Friday, June 23, 2006
double indemnity
Double Indemnity
d. Billy Wilder, 1944
Billy Wilder's Double Indemnity is the definitive film noir, period. Sure, Fritz Lang laid the foundation with M (1931) and its shadowy compositions and high angles, and Orson Welles provided what is considered the last of the classical noirs with Touch of Evil (1958), but it's this Wilder masterpiece that stands above all others. First, Wilder used black-and-white photography as expressively as anyone else before him or since (Lang and Welles included), and John Seitz's impeccable cinematography in Double Indemnity is the perfect example of this.
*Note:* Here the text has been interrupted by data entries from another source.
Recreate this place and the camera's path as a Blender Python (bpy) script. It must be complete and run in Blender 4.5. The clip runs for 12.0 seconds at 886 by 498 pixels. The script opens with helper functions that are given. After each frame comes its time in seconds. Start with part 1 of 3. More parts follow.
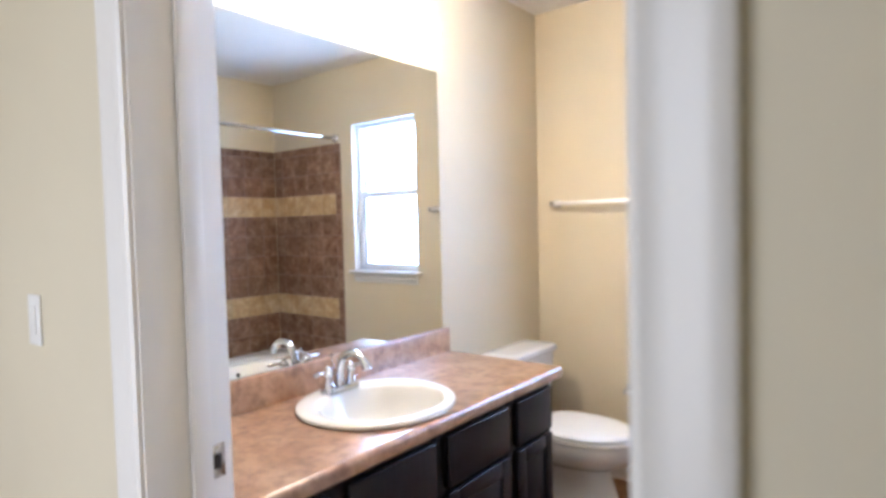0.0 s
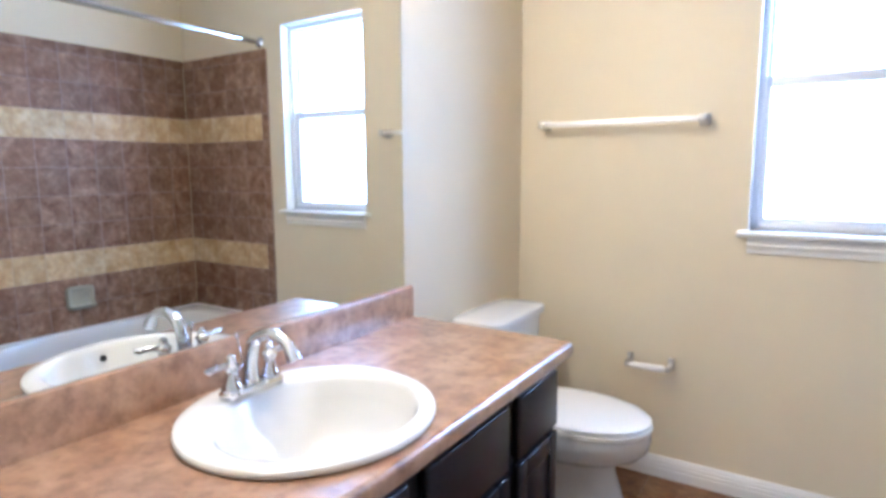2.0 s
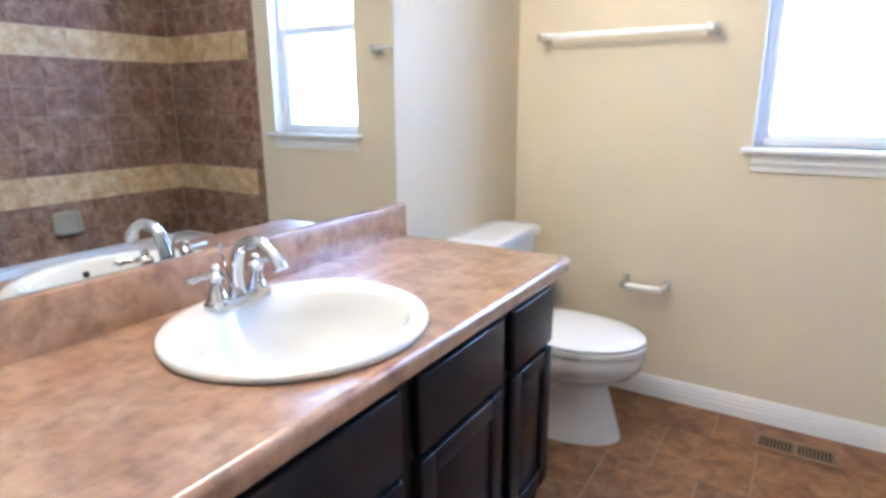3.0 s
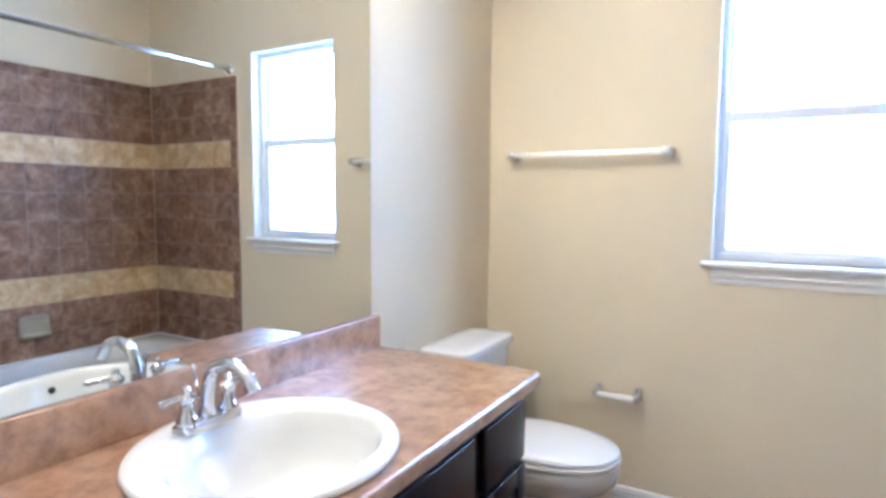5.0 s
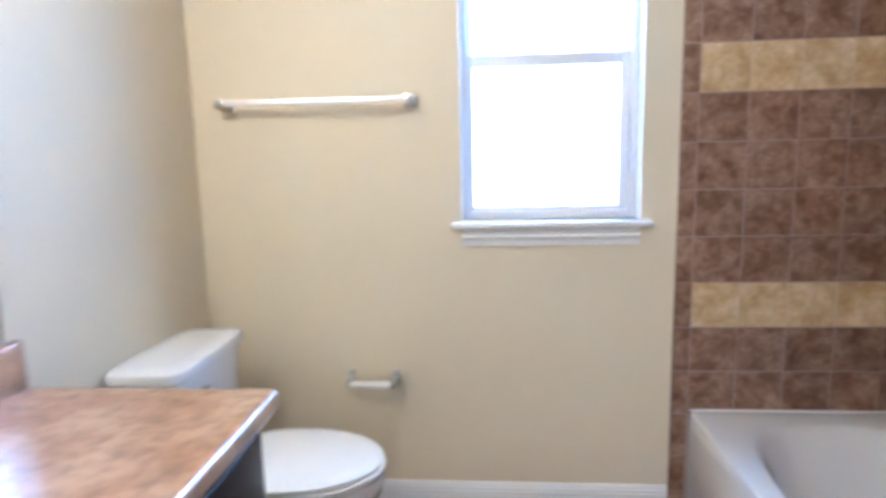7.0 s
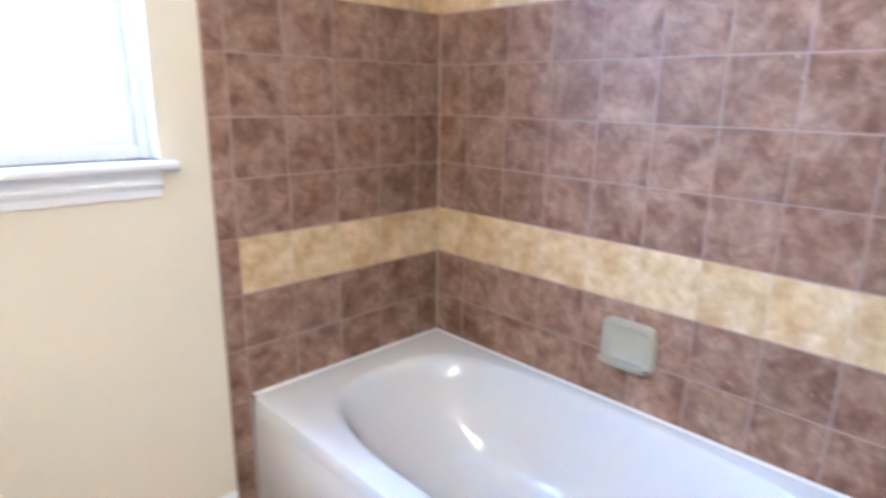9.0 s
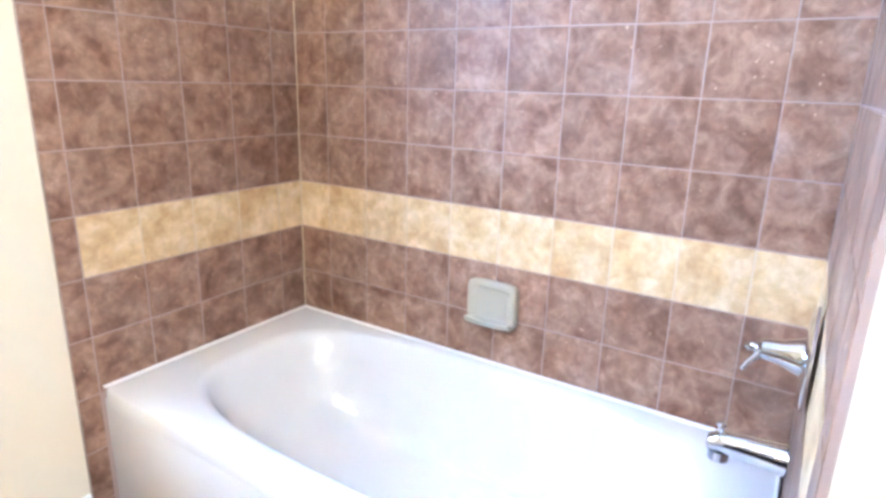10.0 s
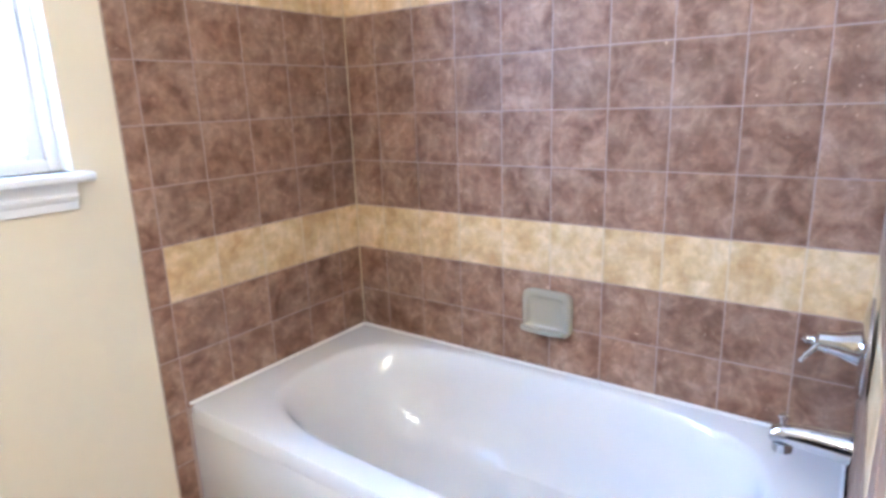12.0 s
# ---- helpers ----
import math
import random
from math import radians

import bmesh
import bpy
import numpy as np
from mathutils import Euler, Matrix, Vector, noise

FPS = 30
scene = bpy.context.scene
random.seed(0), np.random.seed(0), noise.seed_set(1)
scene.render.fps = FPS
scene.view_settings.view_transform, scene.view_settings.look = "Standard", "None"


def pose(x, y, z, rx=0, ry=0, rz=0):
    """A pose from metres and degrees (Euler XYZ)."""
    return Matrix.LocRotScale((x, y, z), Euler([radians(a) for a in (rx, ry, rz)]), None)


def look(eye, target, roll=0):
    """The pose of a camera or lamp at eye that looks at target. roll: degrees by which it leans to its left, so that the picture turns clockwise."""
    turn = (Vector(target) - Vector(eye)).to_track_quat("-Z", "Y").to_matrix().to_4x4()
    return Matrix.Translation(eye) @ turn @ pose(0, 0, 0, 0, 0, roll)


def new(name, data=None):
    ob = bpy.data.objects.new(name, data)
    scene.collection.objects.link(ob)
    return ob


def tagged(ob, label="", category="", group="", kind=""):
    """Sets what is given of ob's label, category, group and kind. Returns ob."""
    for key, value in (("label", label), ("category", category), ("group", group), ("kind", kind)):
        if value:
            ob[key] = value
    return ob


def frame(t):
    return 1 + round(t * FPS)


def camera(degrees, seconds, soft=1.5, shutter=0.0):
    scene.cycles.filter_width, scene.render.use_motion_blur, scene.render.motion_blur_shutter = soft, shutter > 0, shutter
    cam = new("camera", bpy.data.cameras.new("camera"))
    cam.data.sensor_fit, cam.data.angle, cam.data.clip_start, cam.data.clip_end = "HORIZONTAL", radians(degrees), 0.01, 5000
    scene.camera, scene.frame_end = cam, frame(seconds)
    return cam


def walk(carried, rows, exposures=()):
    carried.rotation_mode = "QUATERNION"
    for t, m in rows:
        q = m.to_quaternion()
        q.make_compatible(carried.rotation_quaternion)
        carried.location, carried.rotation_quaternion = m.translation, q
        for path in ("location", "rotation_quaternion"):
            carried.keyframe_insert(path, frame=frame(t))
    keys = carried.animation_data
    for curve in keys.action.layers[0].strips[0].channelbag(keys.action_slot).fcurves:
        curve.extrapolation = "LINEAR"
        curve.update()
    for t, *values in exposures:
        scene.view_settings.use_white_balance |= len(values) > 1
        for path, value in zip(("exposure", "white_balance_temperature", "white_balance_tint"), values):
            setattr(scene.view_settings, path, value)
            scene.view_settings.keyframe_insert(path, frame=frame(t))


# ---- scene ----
PATH = [
    (0, (1.628, -2.958, 1.358), (0.396, -1.385, 1.275), -1.4),
    (0.5, (1.375, -2.830, 1.370), (0.148, -1.252, 1.293), -1.6),
    (1, (1.229, -2.695, 1.367), (0.162, -1.006, 1.260), -1.3),
    (1.5, (1.164, -2.499, 1.327), (0.105, -0.810, 1.172), -0.6),
    (2, (1.131, -2.434, 1.276), (0.068, -0.761, 1.007), -0.3),
    (2.5, (1.091, -2.383, 1.231), (0.071, -0.716, 0.807), -0.4),
    (3, (1.109, -2.391, 1.208), (0.081, -0.745, 0.723), -0.3),
    (3.5, (1.094, -2.401, 1.254), (0.066, -0.741, 0.820), 0.1),
    (3.7, (1.105, -2.393, 1.275), (0.057, -0.732, 0.899), 0.1),
    (5.3, (1.136, -2.438, 1.271), (0.206, -0.673, 1.118), -0.8),
    (5.5, (1.092, -2.469, 1.288), (0.266, -0.661, 1.071), -1.0),
    (6, (1.050, -2.468, 1.296), (0.457, -0.585, 0.972), -1.1),
    (6.5, (1.042, -2.236, 1.251), (0.608, -0.309, 0.934), -1.1),
    (6.7, (1.028, -2.153, 1.252), (0.674, -0.207, 0.953), -1.4),
    (8.3, (0.994, -1.470, 1.242), (1.959, 0.245, 0.889), 0.6),
    (8.5, (1.053, -1.477, 1.252), (2.097, 0.180, 0.845), -0.0),
    (9, (1.028, -1.452, 1.200), (2.387, -0.073, 0.696), 0.9),
    (9.5, (1.039, -1.471, 1.172), (2.588, -0.335, 0.615), 1.8),
    (10, (1.018, -1.472, 1.159), (2.645, -0.445, 0.614), 1.6),
    (10.5, (0.999, -1.457, 1.163), (2.597, -0.375, 0.639), 0.6),
    (11, (0.986, -1.467, 1.179), (2.510, -0.288, 0.644), -1.1),
    (11.5, (0.933, -1.469, 1.162), (2.455, -0.279, 0.643), -1.6),
    (12, (0.918, -1.475, 1.174), (2.488, -0.337, 0.686), -2.0),
]
cam = camera(74.0, 12.0, soft=3.3, shutter=0.5)
walk(cam, [(t, look(eye, target, roll)) for t, eye, target, roll in PATH],
     [(0, 0.88, 5700, 15), (0.6, 1.0, 5050, 18), (1.5, 0.92, 5250, 15), (3.5, 0.98, 5200, 12), (6.5, 0.86, 5100, 11), (8.5, 0.98, 5100, 15), (9, 1.5, 5100, 12), (9.5, 1.85, 5100, 12), (10, 2.05, 5050, 11),
      (10.5, 2.1, 5050, 11), (11, 1.85, 5050, 11), (12, 1.45, 5200, 12)])

# ---- world, light ----
world = bpy.data.worlds.new("sky")
scene.world = world
world.use_nodes = True
_nt = world.node_tree
_sky = _nt.nodes.new("ShaderNodeTexSky")
_sky.sky_type, _sky.sun_disc = "NISHITA", False
_sky.sun_elevation, _sky.sun_rotation = radians(40), radians(170)
_nt.links.new(_sky.outputs[0], _nt.nodes["Background"].inputs[0])
_nt.nodes["Background"].inputs[1].default_value = 0.12


def area_lamp(name, m, sx, sy, watts, colour):
    """A rectangular lamp: stands in for the sky in the window, and fills the hall."""
    data = bpy.data.lights.new(name, "AREA")
    data.shape, data.size, data.size_y, data.energy, data.color = "RECTANGLE", sx, sy, watts, colour
    ob = new(name, data)
    ob.matrix_world = m
    return ob


WINDOW_WATTS, HALL_WATTS, SHADE_GLOW = 20.0, 13.0, 30.0
area_lamp("window_daylight", look((1.229, 0.16, 1.565), (1.229, -2.0, 1.35)), 0.58, 0.98, WINDOW_WATTS, (0.46, 0.66, 1.0))
# added fill: the hall's own light source is unseen
area_lamp("hall_fill", look((0.35, -4.26, 1.3), (0.8, -2.0, 1.2)), 1.15, 1.85, HALL_WATTS, (0.96, 0.95, 0.93))

# ---- materials ----


def material(name):
    mat = bpy.data.materials.new(name)
    mat.use_nodes = True
    nt = mat.node_tree
    return mat, nt, nt.nodes["Principled BSDF"]


def link(nt, a, b):
    nt.links.new(a, b)


def noise_node(nt, scale, detail=4.0, rough=0.55, vec=None, distort=0.0):
    n = nt.nodes.new("ShaderNodeTexNoise")
    n.inputs["Scale"].default_value, n.inputs["Detail"].default_value = scale, detail
    n.inputs["Roughness"].default_value, n.inputs["Distortion"].default_value = rough, distort
    if vec is not None:
        link(nt, vec, n.inputs["Vector"])
    return n


def ramp_node(nt, fac, stops):
    r = nt.nodes.new("ShaderNodeValToRGB")
    els = r.color_ramp.elements
    while len(els) < len(stops):
        els.new(0.5)
    for e, (p, c) in zip(els, stops):
        e.position, e.color = p, (*c, 1)
    link(nt, fac, r.inputs[0])
    return r


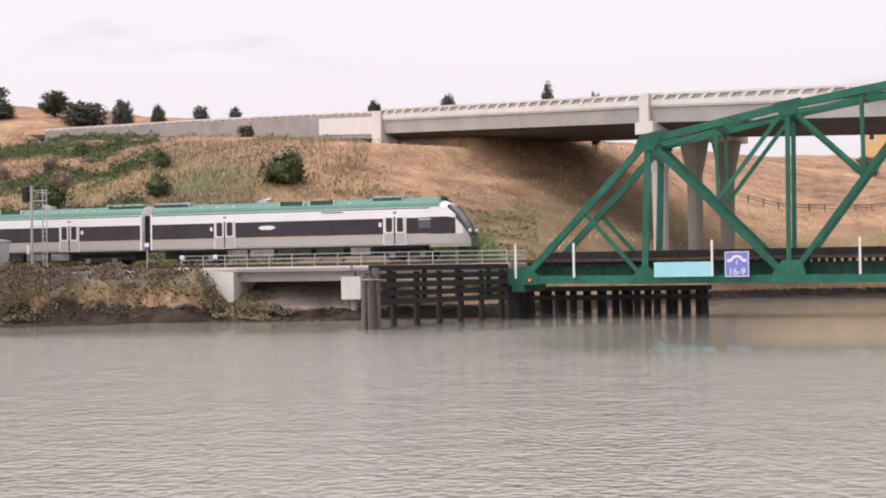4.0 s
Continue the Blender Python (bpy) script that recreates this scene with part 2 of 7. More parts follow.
    # break the edges of each cover by noise
    def broken(name, k=0.9):
        mth = N("ShaderNodeMath"); mth.operation = "MULTIPLY_ADD"; mth.inputs[1].default_value = k; mth.inputs[2].default_value = -k * 0.5
        L(small, mth.inputs[0])
        add = N("ShaderNodeMath"); add.operation = "ADD"; L(cover(name), add.inputs[0]); L(mth.outputs[0], add.inputs[1])
        mr = N("ShaderNodeMapRange"); mr.inputs[1].default_value = 0.35; mr.inputs[2].default_value = 0.65
        L(add.outputs[0], mr.inputs[0])
        return mr.outputs[0]

    dry = mixed(broken("far_tint", 0.6), dry, dull.outputs[2])
    c = mixed(broken("green"), dry, green)
    c = mixed(broken("gravel", 0.5), c, gravel)
    c = mixed(broken("mud", 0.5), c, mud)
    # grey mud of the shelf, its wet sheen painted in as a paler tone
    silt_sheen = ramp_of(noise_of(0.5, 5), (0.35, (0.2, 0.178, 0.158)), (0.6, (0.4, 0.37, 0.345)))
    c = mixed(broken("wet", 0.6), c, silt_sheen)
    L(c, p.inputs["Base Color"])
    ro = N("ShaderNodeMapRange"); ro.inputs[3].default_value = 0.95; ro.inputs[4].default_value = 0.4
    L(cover("wet"), ro.inputs[0]); L(ro.outputs[0], p.inputs["Roughness"])
    sp = N("ShaderNodeMapRange"); sp.inputs[3].default_value = 0.12; sp.inputs[4].default_value = 0.5
    L(cover("wet"), sp.inputs[0]); L(sp.outputs[0], p.inputs["Specular IOR Level"])
    b1 = N("ShaderNodeBump"); b1.inputs["Strength"].default_value = 0.6; b1.inputs["Distance"].default_value = 0.4
    L(small, b1.inputs["Height"])
    b2 = N("ShaderNodeBump"); b2.inputs["Strength"].default_value = 0.6; b2.inputs["Distance"].default_value = 0.12
    L(grain, b2.inputs["Height"]); L(b1.outputs[0], b2.inputs["Normal"]); L(b2.outputs[0], p.inputs["Normal"])
    return m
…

Second, Wilder's direction is as seductive as anything's that ever been filmed, but above all it's his writing that (justifiably) gets a lot of credit. In Double Indemnity, he collaborated with novelist Raymond Chandler - whose novels inspired Hawks' The Big Sleep and Altman's The Long Goodbye - on the screenplay, and I challenge anyone to find more perfect dialogue than is on showcase here. Lines like "How could I have known that murder could sometimes smell like honeysuckle?" and "I killed him for the money and for the woman. I didn't get the money... and I didn't get the woman." summarize the mood of Double Indemnity, and most of Wilder's work for that matter. And I haven't even talked about the story yet, as if it really mattered. Well, it's about insurance salesman Walter Neff (Fred MacMurray) and housewife Phyllis Dietrichson (Barbara Stanwyck) plotting to rub off Phyllis' husband for his insurance money. As the viewer gathers in the first scene, everything went wrong, and the film recounts the fascinating relationship between Walter and Barbara. MacMurray and Stanwyck are at their finest here, and they make up one of the most captivating couples in film. Right up there with Jean Seberg and Jean-Paul Belmondo in Godard's Breathless. And that's saying a lot.